▶ [What is expected]:
What lines of the data hold the string "with"? Pull each one out.
• • •
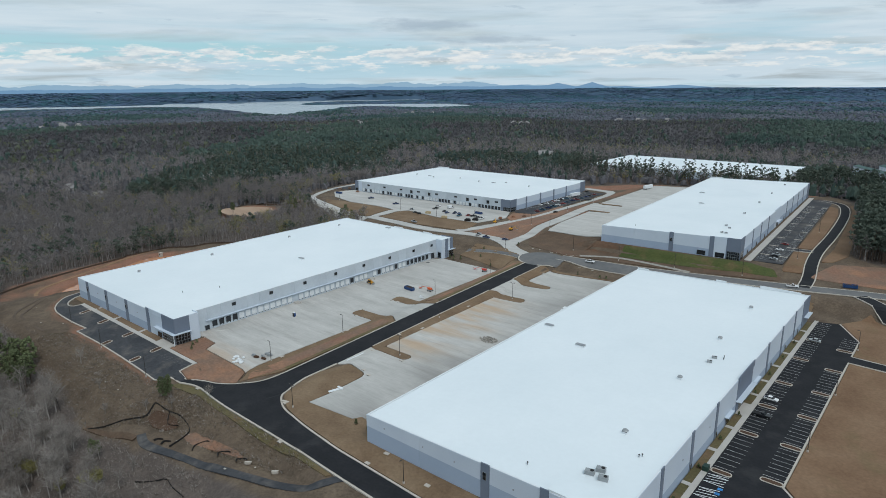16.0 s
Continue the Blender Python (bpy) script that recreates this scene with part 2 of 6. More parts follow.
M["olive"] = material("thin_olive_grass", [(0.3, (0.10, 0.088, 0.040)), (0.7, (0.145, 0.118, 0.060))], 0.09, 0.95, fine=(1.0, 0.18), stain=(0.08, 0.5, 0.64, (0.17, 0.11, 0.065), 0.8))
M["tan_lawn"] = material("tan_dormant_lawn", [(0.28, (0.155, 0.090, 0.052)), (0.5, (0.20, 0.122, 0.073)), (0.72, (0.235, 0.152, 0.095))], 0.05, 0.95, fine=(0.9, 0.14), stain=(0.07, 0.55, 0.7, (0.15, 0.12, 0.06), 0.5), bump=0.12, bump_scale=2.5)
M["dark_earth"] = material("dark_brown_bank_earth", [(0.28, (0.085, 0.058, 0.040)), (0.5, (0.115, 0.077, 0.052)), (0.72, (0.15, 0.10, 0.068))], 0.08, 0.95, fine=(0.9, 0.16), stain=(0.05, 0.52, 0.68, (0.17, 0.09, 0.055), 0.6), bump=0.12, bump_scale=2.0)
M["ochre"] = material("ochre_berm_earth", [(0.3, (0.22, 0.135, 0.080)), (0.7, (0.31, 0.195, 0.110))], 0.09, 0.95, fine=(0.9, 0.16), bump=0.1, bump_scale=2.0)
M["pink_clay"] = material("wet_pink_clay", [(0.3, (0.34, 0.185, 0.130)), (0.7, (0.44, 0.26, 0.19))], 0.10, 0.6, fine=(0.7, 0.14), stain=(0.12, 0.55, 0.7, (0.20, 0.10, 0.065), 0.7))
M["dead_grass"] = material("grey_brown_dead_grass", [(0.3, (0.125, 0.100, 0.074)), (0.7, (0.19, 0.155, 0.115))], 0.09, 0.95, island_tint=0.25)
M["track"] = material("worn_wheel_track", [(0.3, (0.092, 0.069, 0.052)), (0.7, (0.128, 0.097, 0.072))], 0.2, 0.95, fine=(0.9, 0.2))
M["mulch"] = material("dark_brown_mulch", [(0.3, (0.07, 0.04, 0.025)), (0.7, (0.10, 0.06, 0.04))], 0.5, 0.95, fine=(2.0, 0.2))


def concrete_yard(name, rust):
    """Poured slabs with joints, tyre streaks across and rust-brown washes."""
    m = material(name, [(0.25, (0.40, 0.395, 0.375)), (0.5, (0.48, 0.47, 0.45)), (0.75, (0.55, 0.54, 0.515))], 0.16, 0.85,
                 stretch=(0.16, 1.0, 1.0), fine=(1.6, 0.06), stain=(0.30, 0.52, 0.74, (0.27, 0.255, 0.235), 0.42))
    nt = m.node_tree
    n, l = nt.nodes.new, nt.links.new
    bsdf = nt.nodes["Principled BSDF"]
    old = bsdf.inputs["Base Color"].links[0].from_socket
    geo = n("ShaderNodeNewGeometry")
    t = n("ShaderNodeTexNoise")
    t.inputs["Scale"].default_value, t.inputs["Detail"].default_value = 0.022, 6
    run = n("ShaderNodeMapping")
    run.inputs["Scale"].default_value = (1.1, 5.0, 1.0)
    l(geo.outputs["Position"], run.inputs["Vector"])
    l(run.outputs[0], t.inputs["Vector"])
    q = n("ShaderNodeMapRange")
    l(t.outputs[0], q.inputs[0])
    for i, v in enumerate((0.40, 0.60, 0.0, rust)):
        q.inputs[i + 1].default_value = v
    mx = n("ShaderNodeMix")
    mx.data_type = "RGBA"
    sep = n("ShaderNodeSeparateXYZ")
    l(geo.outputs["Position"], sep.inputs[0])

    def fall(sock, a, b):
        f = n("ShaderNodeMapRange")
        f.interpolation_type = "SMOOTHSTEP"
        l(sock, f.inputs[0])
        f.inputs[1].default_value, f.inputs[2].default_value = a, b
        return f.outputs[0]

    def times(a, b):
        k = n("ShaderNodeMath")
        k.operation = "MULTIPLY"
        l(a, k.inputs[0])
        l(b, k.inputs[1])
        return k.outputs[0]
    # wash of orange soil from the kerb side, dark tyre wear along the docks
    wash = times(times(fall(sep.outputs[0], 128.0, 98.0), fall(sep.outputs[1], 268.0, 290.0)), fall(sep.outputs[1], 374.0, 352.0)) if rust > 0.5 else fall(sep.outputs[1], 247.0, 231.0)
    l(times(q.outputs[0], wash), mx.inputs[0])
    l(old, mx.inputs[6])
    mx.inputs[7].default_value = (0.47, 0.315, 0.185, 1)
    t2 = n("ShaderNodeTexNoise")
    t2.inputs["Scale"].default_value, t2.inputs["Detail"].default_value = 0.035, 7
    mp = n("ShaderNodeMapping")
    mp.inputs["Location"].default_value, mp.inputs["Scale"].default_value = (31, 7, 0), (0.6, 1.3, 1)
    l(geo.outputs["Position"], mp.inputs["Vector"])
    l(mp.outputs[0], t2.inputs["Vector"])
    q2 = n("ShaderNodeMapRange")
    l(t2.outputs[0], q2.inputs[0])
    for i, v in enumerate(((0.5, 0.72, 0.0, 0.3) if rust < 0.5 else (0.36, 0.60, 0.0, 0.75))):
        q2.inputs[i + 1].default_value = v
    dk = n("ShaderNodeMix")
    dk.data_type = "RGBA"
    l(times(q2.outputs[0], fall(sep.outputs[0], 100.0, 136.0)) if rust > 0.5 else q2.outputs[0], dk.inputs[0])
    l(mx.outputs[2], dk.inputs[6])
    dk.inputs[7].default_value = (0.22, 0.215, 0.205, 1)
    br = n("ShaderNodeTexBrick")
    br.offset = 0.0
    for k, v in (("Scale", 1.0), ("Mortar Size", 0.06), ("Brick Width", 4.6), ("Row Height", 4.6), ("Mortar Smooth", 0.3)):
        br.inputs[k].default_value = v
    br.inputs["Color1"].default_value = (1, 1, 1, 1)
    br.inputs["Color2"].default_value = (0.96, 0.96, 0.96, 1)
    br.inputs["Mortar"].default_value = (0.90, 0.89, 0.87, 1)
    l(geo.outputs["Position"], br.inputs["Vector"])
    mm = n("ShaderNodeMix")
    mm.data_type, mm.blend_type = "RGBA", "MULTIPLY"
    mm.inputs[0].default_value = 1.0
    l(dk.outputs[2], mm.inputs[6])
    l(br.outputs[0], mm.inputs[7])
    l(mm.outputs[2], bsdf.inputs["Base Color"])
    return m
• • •
▶ [Answer to this exercise]:
Continue the Blender Python (bpy) script that recreates this scene with part 2 of 6. More parts follow.
    """Poured slabs with joints, tyre streaks across and rust-brown washes."""